[Scene script records]
● ● ● ● ● ● ●
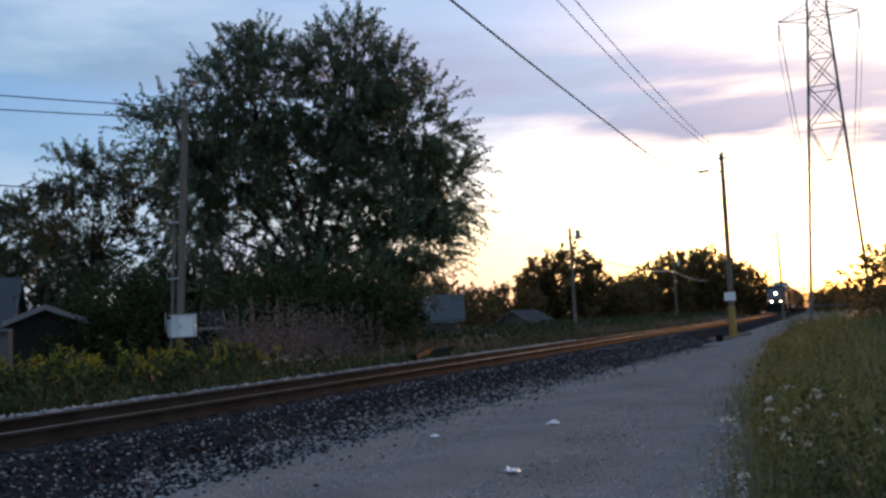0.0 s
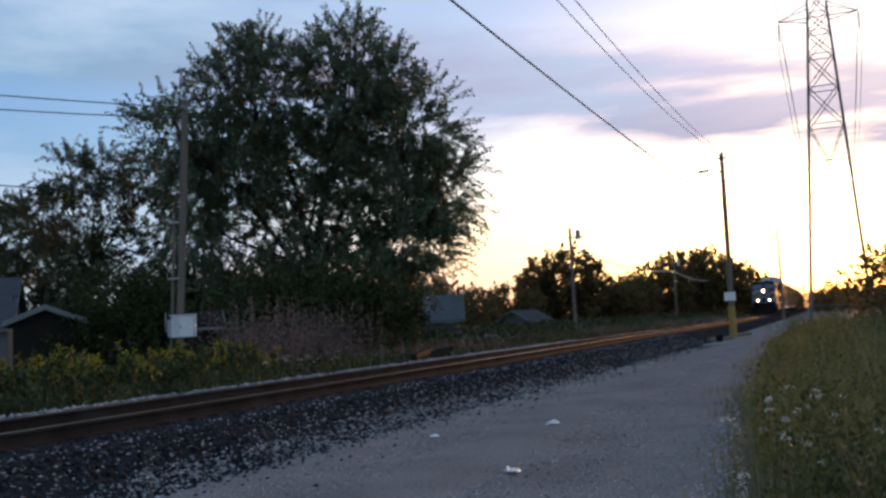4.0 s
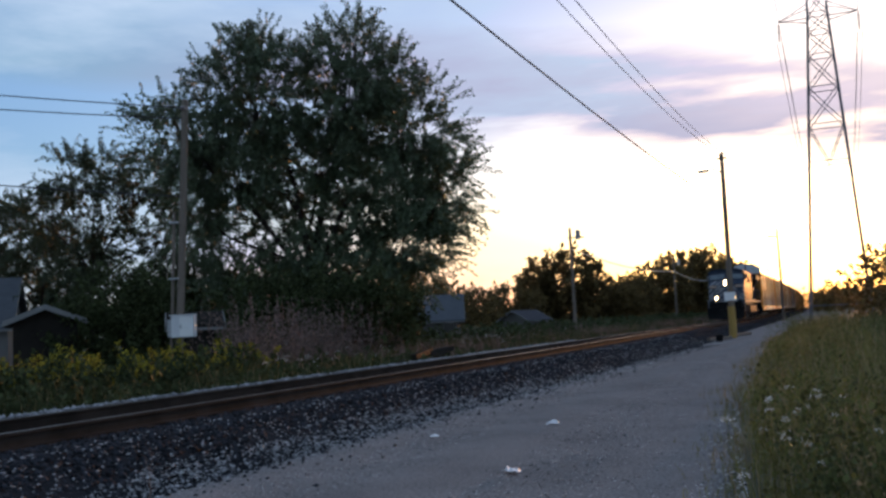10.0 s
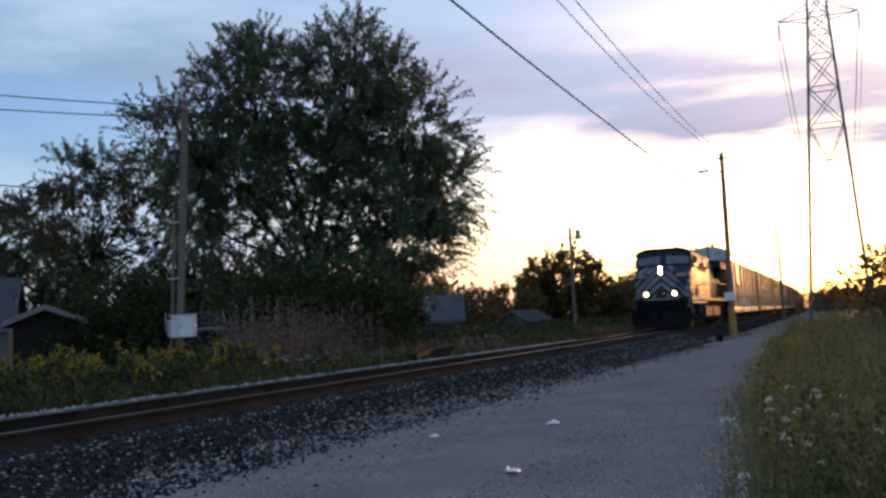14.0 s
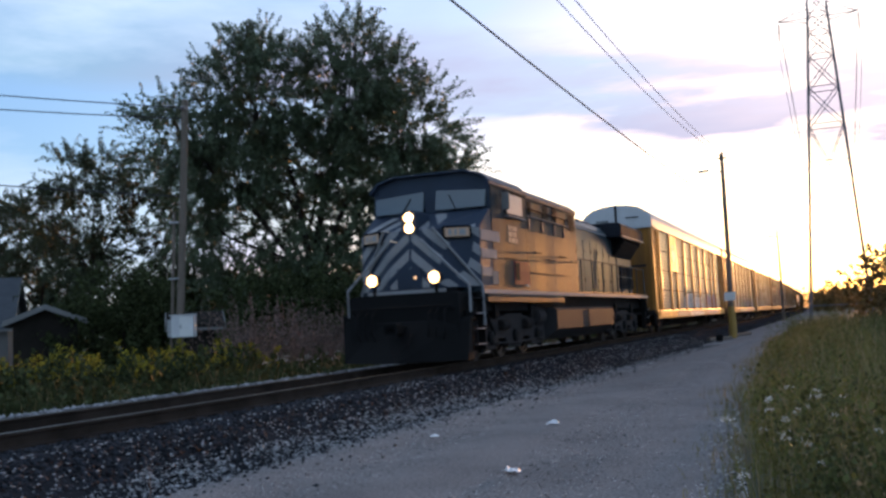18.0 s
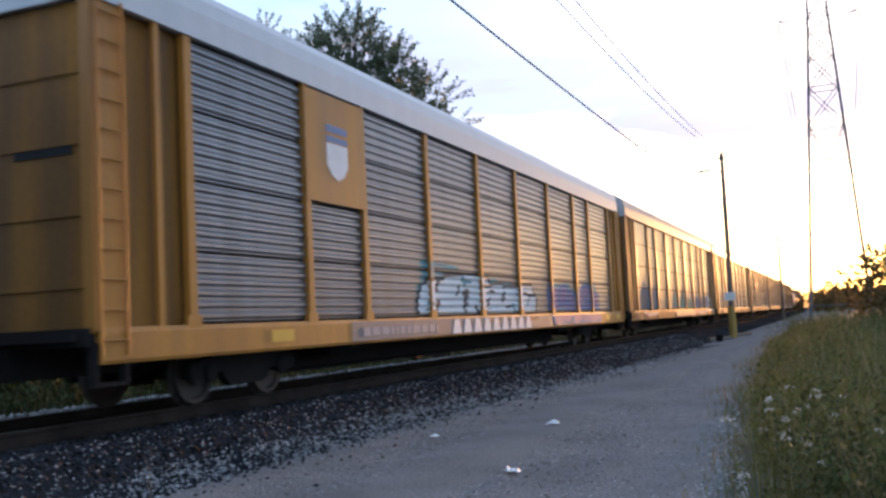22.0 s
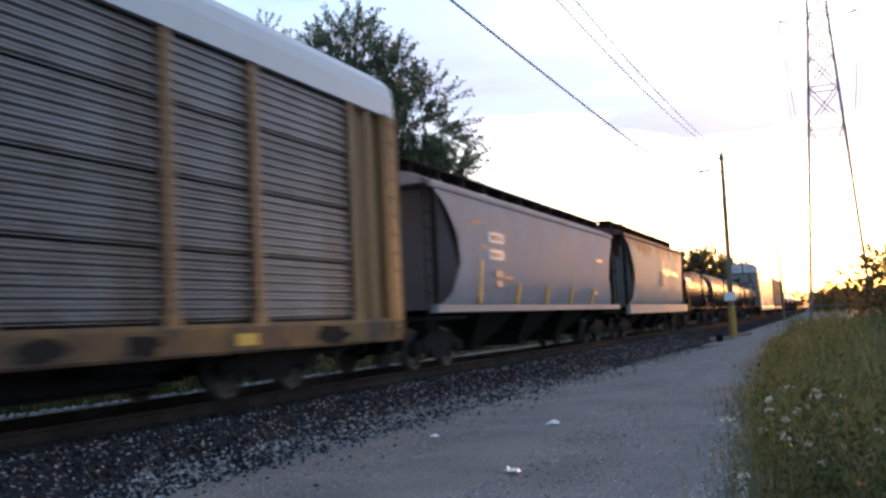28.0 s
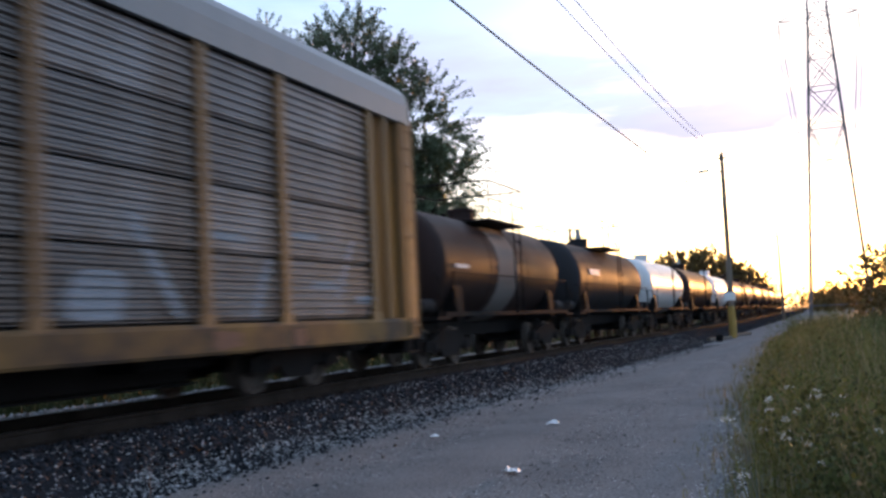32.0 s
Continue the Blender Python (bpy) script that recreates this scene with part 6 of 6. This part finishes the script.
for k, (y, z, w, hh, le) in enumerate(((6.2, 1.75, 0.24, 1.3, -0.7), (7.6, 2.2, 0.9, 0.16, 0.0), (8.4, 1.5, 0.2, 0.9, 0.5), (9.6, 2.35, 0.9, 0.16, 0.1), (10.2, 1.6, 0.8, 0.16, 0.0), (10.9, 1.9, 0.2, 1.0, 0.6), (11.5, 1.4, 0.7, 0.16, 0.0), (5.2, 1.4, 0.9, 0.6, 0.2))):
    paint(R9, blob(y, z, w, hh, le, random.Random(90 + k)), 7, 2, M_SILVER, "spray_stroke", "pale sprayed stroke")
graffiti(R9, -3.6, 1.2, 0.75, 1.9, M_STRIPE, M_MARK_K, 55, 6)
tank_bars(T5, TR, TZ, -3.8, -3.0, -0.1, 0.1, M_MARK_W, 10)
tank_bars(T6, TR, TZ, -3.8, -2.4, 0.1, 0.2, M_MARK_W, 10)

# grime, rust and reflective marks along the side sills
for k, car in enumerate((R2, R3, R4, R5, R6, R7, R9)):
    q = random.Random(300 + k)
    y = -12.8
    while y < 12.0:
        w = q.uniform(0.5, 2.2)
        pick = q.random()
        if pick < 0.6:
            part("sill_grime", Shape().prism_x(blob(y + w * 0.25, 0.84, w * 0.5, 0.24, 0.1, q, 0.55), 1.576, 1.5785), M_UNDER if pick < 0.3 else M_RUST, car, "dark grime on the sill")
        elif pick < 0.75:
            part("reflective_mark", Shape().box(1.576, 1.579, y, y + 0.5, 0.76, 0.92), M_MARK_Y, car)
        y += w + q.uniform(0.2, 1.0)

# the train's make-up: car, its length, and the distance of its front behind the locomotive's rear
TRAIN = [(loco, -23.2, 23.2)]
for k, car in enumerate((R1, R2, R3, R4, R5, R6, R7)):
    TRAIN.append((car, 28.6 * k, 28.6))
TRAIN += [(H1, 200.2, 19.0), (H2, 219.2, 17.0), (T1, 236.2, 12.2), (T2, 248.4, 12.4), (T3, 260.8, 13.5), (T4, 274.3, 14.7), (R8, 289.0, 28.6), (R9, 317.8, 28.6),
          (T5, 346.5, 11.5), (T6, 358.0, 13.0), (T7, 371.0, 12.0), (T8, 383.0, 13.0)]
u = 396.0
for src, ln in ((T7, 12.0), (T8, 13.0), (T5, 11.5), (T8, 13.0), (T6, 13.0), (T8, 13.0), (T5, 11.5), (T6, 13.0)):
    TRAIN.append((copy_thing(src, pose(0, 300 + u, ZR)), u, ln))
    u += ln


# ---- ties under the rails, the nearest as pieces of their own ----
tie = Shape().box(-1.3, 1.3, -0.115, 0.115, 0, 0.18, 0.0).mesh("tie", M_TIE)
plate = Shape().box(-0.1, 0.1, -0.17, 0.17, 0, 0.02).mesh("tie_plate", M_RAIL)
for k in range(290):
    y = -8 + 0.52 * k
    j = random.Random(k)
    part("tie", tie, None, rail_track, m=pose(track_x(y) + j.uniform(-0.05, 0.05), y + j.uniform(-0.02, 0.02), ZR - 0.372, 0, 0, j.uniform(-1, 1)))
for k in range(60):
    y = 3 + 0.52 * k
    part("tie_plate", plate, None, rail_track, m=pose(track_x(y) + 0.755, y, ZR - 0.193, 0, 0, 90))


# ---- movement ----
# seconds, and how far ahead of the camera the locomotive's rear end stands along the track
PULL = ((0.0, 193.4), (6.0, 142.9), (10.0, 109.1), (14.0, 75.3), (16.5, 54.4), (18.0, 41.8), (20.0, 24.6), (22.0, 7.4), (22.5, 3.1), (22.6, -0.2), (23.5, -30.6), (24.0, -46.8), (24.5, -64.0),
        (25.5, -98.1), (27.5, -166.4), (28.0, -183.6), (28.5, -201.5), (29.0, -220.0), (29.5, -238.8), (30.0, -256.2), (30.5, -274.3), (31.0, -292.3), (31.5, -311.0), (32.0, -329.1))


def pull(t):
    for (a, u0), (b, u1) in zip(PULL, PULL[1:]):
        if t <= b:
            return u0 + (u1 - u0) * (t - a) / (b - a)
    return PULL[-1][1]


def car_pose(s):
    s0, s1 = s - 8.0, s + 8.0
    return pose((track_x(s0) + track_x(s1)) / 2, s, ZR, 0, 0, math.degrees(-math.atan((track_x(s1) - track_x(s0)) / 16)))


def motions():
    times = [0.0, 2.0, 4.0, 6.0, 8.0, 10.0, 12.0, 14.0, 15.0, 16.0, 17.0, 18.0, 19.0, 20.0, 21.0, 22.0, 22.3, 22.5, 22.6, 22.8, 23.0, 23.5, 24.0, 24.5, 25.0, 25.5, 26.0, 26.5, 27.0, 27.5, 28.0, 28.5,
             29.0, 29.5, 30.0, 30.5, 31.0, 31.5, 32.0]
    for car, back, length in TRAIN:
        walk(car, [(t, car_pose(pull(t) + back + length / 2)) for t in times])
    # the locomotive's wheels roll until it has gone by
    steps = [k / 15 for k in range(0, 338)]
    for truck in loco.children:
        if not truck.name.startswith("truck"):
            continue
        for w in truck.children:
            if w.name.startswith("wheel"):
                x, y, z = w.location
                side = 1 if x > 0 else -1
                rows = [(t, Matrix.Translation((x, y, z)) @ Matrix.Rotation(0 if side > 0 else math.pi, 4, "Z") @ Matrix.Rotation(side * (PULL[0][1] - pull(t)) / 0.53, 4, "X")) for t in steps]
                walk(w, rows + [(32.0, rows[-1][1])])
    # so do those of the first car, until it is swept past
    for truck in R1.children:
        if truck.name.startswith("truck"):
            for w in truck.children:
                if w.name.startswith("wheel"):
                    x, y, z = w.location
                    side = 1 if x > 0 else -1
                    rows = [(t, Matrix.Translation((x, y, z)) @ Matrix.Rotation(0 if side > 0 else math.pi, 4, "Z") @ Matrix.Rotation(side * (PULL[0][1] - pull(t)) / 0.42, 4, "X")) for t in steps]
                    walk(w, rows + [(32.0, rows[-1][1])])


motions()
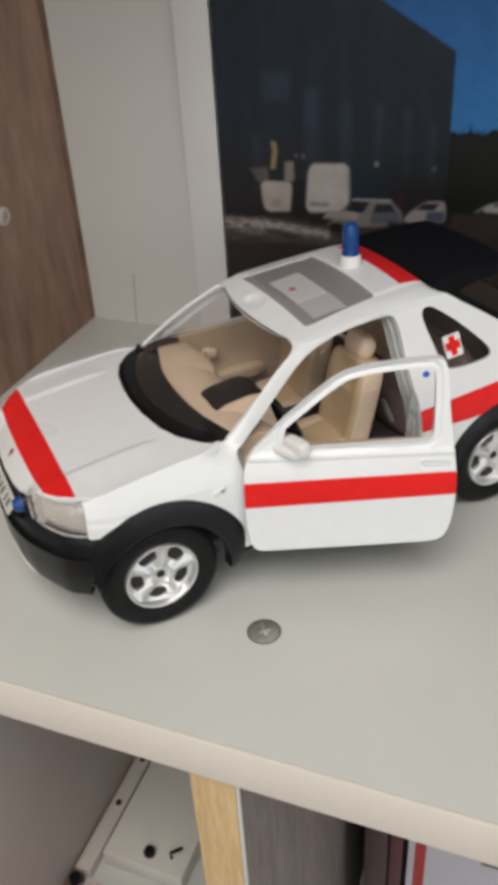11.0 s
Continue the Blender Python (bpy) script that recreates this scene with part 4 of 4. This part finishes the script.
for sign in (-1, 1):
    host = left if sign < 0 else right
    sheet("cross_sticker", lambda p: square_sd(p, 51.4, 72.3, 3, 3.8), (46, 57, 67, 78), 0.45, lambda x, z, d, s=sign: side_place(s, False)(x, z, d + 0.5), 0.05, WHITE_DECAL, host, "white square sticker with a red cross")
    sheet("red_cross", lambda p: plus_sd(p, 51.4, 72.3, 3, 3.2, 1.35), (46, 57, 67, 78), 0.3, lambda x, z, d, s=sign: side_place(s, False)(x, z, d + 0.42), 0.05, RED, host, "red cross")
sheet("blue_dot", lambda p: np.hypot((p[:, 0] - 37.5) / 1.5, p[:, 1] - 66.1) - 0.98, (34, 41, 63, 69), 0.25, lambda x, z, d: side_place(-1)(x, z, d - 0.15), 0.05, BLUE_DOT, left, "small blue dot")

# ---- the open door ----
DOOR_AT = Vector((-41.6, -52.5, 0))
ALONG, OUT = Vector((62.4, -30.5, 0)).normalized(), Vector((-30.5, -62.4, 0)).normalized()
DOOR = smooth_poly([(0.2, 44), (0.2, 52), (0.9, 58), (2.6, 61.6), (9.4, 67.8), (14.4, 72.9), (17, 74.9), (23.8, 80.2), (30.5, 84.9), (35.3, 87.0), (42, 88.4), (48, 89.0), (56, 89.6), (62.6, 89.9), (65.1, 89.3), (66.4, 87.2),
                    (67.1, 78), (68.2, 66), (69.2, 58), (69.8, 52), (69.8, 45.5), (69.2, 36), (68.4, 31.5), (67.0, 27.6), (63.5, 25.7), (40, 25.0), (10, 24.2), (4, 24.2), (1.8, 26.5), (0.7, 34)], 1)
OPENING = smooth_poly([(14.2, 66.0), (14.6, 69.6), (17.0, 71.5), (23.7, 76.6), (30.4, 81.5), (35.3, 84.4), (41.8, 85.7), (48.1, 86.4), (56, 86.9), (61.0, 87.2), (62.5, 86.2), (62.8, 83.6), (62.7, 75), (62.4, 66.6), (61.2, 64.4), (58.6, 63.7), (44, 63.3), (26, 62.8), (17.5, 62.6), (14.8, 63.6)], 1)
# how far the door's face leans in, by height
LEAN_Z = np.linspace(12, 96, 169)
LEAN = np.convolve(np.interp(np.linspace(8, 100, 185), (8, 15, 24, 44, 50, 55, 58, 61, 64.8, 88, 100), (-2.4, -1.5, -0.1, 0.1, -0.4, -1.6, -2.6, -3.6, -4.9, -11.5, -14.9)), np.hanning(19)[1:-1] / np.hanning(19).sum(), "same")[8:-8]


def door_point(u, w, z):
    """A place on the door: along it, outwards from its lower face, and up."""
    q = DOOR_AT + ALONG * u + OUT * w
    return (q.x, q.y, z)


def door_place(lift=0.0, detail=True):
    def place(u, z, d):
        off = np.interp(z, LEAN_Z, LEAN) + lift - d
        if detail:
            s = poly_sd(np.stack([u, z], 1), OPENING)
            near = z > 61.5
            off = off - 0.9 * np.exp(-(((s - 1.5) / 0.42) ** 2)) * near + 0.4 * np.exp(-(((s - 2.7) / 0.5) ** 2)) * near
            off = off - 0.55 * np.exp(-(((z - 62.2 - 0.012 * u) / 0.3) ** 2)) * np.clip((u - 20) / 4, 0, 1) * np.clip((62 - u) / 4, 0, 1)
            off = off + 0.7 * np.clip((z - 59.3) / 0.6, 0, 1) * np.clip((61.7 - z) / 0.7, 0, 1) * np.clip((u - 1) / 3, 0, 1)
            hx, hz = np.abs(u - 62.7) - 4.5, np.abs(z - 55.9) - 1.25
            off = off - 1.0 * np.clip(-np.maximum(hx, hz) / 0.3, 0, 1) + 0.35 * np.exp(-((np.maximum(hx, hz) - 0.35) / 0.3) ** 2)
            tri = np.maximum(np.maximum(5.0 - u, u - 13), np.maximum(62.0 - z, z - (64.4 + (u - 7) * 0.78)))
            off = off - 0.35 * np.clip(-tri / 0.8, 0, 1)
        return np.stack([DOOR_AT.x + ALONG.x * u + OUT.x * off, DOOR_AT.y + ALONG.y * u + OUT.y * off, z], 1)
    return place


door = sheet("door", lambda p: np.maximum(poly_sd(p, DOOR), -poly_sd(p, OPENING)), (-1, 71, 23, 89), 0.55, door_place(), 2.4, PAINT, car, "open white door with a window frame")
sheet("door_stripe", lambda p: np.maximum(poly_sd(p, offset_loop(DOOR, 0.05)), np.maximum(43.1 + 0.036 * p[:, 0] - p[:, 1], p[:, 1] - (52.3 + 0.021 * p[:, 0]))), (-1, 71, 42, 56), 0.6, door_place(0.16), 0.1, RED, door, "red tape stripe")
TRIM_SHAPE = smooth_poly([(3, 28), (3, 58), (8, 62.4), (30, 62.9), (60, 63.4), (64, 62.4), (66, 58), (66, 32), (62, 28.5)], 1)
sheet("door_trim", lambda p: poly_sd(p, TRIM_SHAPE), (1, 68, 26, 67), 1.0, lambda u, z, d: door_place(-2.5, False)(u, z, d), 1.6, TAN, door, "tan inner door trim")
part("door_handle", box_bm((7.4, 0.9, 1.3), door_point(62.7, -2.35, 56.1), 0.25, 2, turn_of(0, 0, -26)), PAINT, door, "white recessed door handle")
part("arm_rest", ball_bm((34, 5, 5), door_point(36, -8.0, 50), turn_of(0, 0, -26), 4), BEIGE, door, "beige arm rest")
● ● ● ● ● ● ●
Make an exact copy of the lines from the top of the material through the line with "y += w + q.uniform(0.2, 1.0)", pictures excluded.

0.0 s
4.0 s
10.0 s
14.0 s
18.0 s
22.0 s
28.0 s
32.0 s
Continue the Blender Python (bpy) script that recreates this scene with part 6 of 6. This part finishes the script.
for k, (y, z, w, hh, le) in enumerate(((6.2, 1.75, 0.24, 1.3, -0.7), (7.6, 2.2, 0.9, 0.16, 0.0), (8.4, 1.5, 0.2, 0.9, 0.5), (9.6, 2.35, 0.9, 0.16, 0.1), (10.2, 1.6, 0.8, 0.16, 0.0), (10.9, 1.9, 0.2, 1.0, 0.6), (11.5, 1.4, 0.7, 0.16, 0.0), (5.2, 1.4, 0.9, 0.6, 0.2))):
    paint(R9, blob(y, z, w, hh, le, random.Random(90 + k)), 7, 2, M_SILVER, "spray_stroke", "pale sprayed stroke")
graffiti(R9, -3.6, 1.2, 0.75, 1.9, M_STRIPE, M_MARK_K, 55, 6)
tank_bars(T5, TR, TZ, -3.8, -3.0, -0.1, 0.1, M_MARK_W, 10)
tank_bars(T6, TR, TZ, -3.8, -2.4, 0.1, 0.2, M_MARK_W, 10)

# grime, rust and reflective marks along the side sills
for k, car in enumerate((R2, R3, R4, R5, R6, R7, R9)):
    q = random.Random(300 + k)
    y = -12.8
    while y < 12.0:
        w = q.uniform(0.5, 2.2)
        pick = q.random()
        if pick < 0.6:
            part("sill_grime", Shape().prism_x(blob(y + w * 0.25, 0.84, w * 0.5, 0.24, 0.1, q, 0.55), 1.576, 1.5785), M_UNDER if pick < 0.3 else M_RUST, car, "dark grime on the sill")
        elif pick < 0.75:
            part("reflective_mark", Shape().box(1.576, 1.579, y, y + 0.5, 0.76, 0.92), M_MARK_Y, car)
        y += w + q.uniform(0.2, 1.0)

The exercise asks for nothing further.